Anyone that's seen the film “It's a Wonderful Life” probably has never been able to get the image of the run on the bank and its subsequent closing out of their mind. I know it was the first thing that popped into mine when I started hearing that banks were in trouble a few months ago. However, I realized that I don't know very much about what my rights and risks are when it comes to banks or other financial institutions. I did some research and it turns out that the single most important thing to know about a bank is whether or not it is insured by the Federal Deposit Insurance Corporation (FDIC). If a bank is insured by the FDIC it will have a sign in the bank saying so.
It's the FDIC's job to insure deposits. They've been doing that successfully for 75 years. When a bank fails, it is turned over to the FDIC who then either sells the closed bank to another bank or settles all the accounts. Typically the average consumer will not experience too much of an interruption in service.
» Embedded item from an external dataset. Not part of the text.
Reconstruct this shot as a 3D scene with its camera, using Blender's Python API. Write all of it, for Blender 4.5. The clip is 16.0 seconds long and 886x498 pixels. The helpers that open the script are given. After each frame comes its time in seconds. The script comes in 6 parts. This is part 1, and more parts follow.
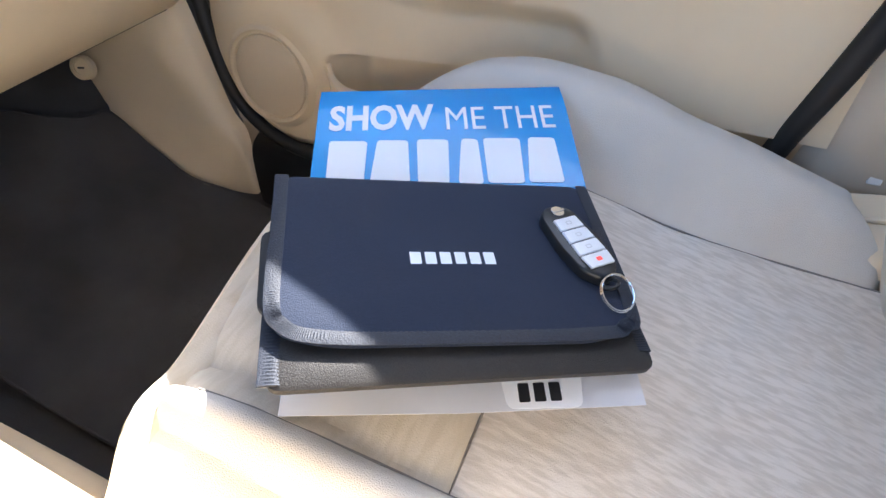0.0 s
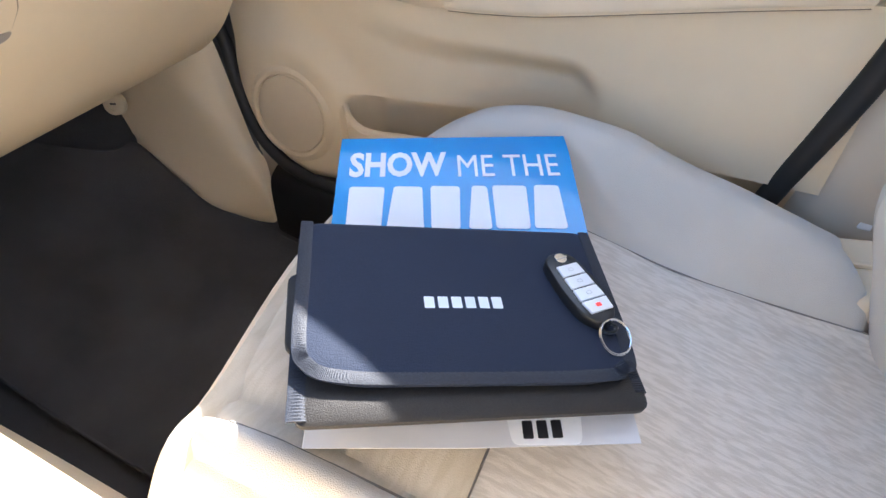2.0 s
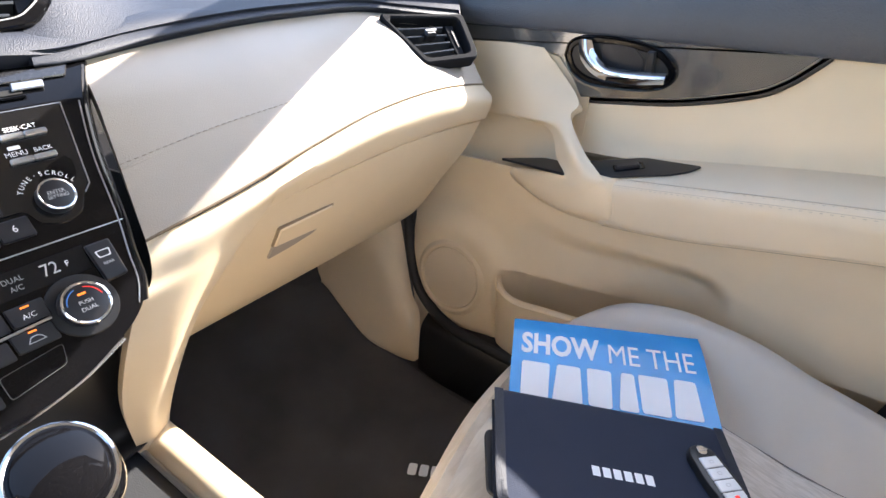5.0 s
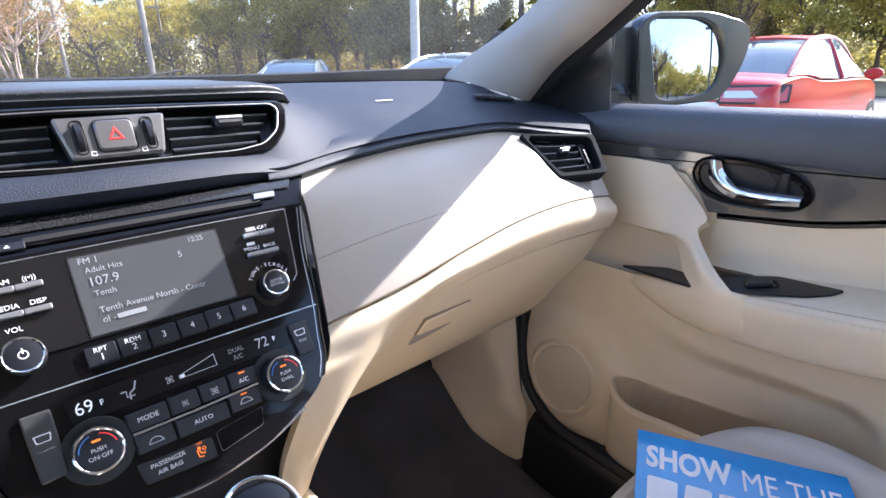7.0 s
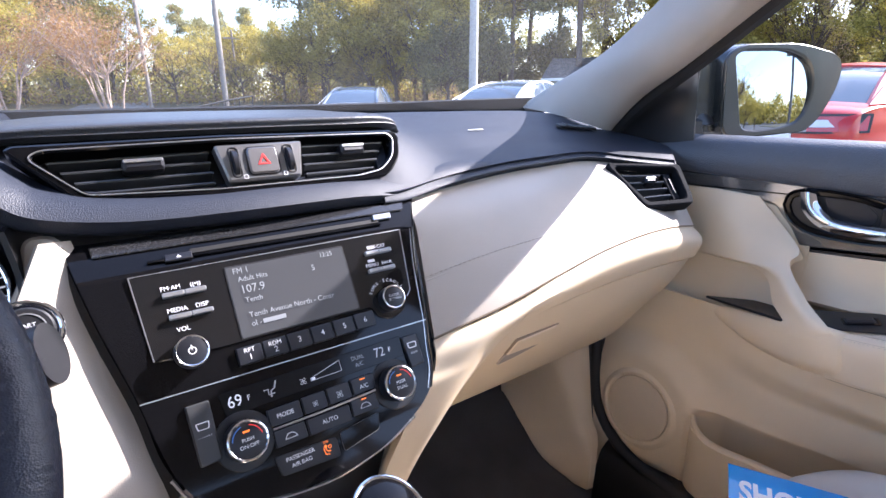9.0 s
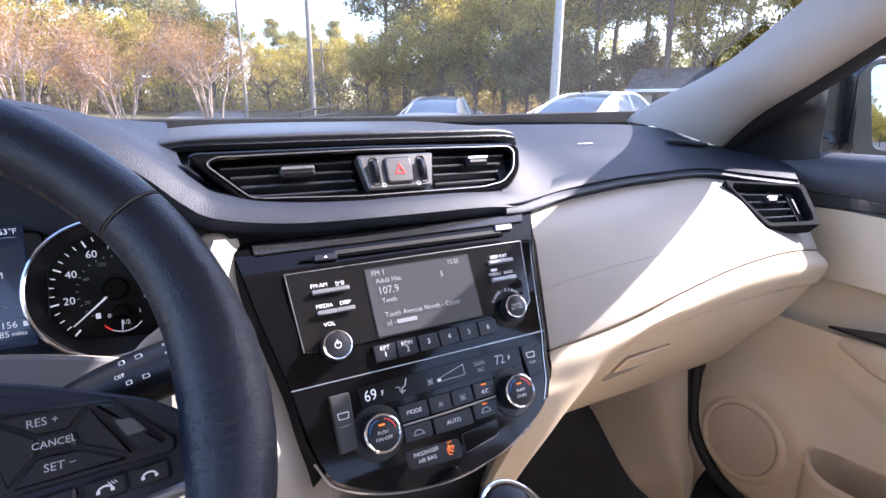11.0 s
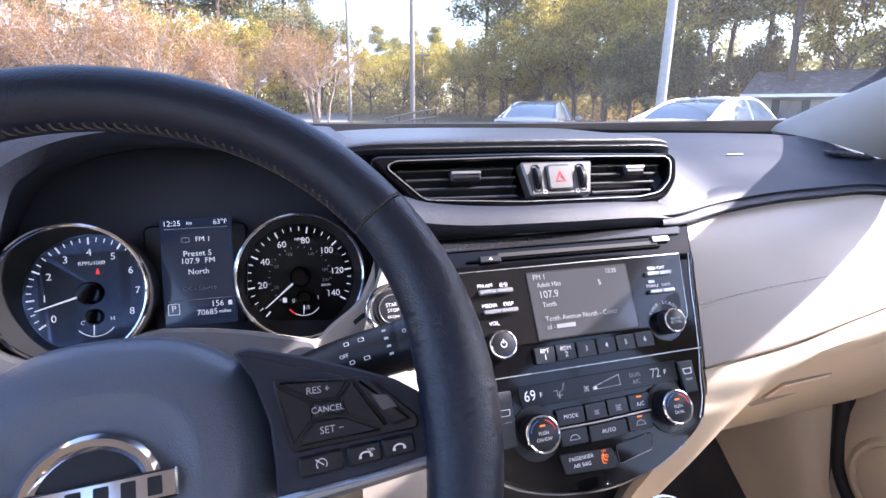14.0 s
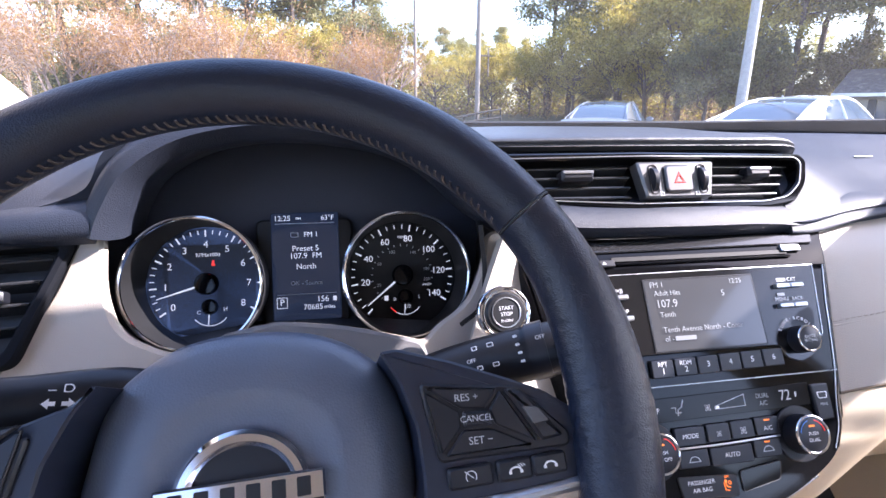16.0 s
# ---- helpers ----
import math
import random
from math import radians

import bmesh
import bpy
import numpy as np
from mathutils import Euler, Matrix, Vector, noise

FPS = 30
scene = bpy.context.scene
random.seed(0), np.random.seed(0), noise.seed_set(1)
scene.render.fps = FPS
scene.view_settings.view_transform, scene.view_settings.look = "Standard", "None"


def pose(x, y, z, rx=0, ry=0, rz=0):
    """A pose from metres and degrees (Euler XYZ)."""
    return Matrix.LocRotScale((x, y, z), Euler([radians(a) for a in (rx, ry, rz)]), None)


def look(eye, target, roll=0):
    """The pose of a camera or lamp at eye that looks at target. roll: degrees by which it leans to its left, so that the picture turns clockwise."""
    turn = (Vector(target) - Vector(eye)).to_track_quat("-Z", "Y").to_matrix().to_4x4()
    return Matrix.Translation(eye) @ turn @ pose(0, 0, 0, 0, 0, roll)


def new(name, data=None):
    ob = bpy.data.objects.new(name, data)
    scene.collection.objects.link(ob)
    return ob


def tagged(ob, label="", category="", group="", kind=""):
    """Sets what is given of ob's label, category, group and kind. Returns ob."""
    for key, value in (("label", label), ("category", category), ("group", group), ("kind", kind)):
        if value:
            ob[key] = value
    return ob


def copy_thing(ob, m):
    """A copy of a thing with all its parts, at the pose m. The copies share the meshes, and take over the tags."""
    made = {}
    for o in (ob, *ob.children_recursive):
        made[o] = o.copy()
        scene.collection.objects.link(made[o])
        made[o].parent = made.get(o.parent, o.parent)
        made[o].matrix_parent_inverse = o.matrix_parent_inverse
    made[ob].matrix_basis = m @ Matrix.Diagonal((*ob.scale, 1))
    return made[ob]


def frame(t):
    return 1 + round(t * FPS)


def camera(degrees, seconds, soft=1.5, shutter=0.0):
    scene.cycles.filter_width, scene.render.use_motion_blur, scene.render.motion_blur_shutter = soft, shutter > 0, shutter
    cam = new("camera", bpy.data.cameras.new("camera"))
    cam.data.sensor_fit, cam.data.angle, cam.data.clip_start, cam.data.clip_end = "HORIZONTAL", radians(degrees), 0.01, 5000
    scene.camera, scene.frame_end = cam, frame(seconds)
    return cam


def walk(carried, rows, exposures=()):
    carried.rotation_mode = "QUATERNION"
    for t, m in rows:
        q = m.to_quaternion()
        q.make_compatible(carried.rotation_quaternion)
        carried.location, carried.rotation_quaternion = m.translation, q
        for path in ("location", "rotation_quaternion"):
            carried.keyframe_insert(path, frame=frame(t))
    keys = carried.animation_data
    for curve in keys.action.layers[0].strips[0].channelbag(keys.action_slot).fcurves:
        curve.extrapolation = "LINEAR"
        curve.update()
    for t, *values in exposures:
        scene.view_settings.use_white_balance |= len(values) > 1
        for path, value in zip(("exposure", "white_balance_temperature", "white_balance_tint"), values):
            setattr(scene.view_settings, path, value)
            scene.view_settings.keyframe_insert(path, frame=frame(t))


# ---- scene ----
cam = camera(81.3, 16.0)
PATH = [
    (0, (0.131, 0.216, 1.047), (1.377, 0.828, -0.392), -2.2),
    (0.5, (0.127, 0.219, 1.051), (1.366, 0.847, -0.388), -2.7),
    (1, (0.127, 0.218, 1.053), (1.371, 0.861, -0.375), -2.8),
    (1.5, (0.127, 0.214, 1.065), (1.388, 0.869, -0.343), -2.6),
    (2, (0.122, 0.215, 1.085), (1.404, 0.872, -0.303), -2.1),
    (2.5, (0.121, 0.214, 1.089), (1.427, 0.868, -0.277), -1.3),
    (3, (0.122, 0.211, 1.091), (1.452, 0.879, -0.245), -0.9),
    (3.5, (0.121, 0.211, 1.094), (1.475, 0.92, -0.196), -0.8),
    (4, (0.105, 0.213, 1.122), (1.482, 1.014, -0.087), -1.0),
    (4.5, (0.059, 0.23, 1.189), (1.441, 1.165, 0.087), -1.5),
    (5, (-0.008, 0.251, 1.218), (1.372, 1.326, 0.249), -1.1),
    (5.2, (-0.025, 0.257, 1.226), (1.343, 1.387, 0.303), -1.0),
    (7.3, (-0.083, 0.264, 1.255), (1.152, 1.704, 0.622), -1.0),
    (7.5, (-0.089, 0.265, 1.253), (1.137, 1.718, 0.631), -1.0),
    (8, (-0.105, 0.268, 1.258), (1.084, 1.759, 0.653), -0.8),
    (10.3, (-0.174, 0.281, 1.268), (0.809, 1.941, 0.739), -0.4),
    (10.5, (-0.177, 0.281, 1.27), (0.774, 1.958, 0.737), -0.2),
    (11, (-0.193, 0.292, 1.268), (0.696, 2.004, 0.742), -0.2),
    (11.5, (-0.207, 0.299, 1.266), (0.617, 2.042, 0.734), -0.2),
    (12, (-0.217, 0.301, 1.263), (0.549, 2.069, 0.729), -0.3),
    (12.5, (-0.227, 0.3, 1.264), (0.482, 2.094, 0.738), -0.5),
    (13, (-0.238, 0.303, 1.266), (0.424, 2.116, 0.744), -0.4),
    (13.5, (-0.252, 0.305, 1.27), (0.371, 2.134, 0.754), -0.0),
    (14, (-0.264, 0.306, 1.272), (0.313, 2.152, 0.76), 0.3),
    (14.5, (-0.275, 0.31, 1.271), (0.256, 2.17, 0.761), 0.4),
    (15, (-0.285, 0.318, 1.27), (0.196, 2.191, 0.76), 0.6),
    (15.5, (-0.294, 0.325, 1.27), (0.125, 2.213, 0.76), 0.5),
    (16, (-0.304, 0.332, 1.268), (0.05, 2.233, 0.757), 0.3),
]
EXPOSURES = [(0, 2.86, 6150, 11), (3.5, 2.95, 6150, 11), (4.2, 2.88, 6450, 12), (5.0, 2.62, 6700, 13), (7.3, 2.2, 6000, 18), (11, 2.22, 6100, 24), (16, 2.36, 6050, 25)]
walk(cam, [(t, look(eye, target, roll)) for t, eye, target, roll in PATH], EXPOSURES)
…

If another bank takes over your bank, direct deposits to your account as well as outstanding checks will still be processed as they come in.
If the FDIC cannot find a bank to take over a closed bank, they will begin making payouts and settling affairs. Typically, a single account such as a checking or savings account is insured for $100,000. The FDIC would send you a check for the amount of money in your account as long as it does not go over this amount. Anything over the limit will be seen as a claim against the bank and you will have to wait until the dust settles along with other creditors to get your money.
Also, if you have a loan from the failed bank, you will still need to repay it. The FDIC will send you a letter in the mail giving you instructions on where to send payments.
There are a lot of banks that have failed this year, and several more that are in trouble. However, that doesn't mean that the people who use those banks need to be worried as long as they do a few simple things.
Make sure your bank is FDIC insured. Check for that sign in the bank mentioned above.
Talk to a bank representative about your specific accounts. This is especially true if you have a significant amount of money deposited or accounts that go beyond standard checking and savings accounts (such as trusts or investment accounts).
If you have more than $100,000, consider splitting it between separate banks. Multiple accounts held by the same bank (i.e. Bank of America) will be lumped together when determining a payout, so even if your $150,000 is spread evenly over three different accounts, you will still only be insured for $100,000. Therefore, you should instead consider opening an account at a separate bank. If you have an account at Bank of America and another at Wells Fargo, they are each insured for $100,000.
The bottom line is that, with a little proactive planning, you can make sure your money is safe regardless of what happens to your bank. And that is very, very good news. I guess this means that it's still safer to keep your money in the bank than under your mattress. You'll likely sleep a lot better too!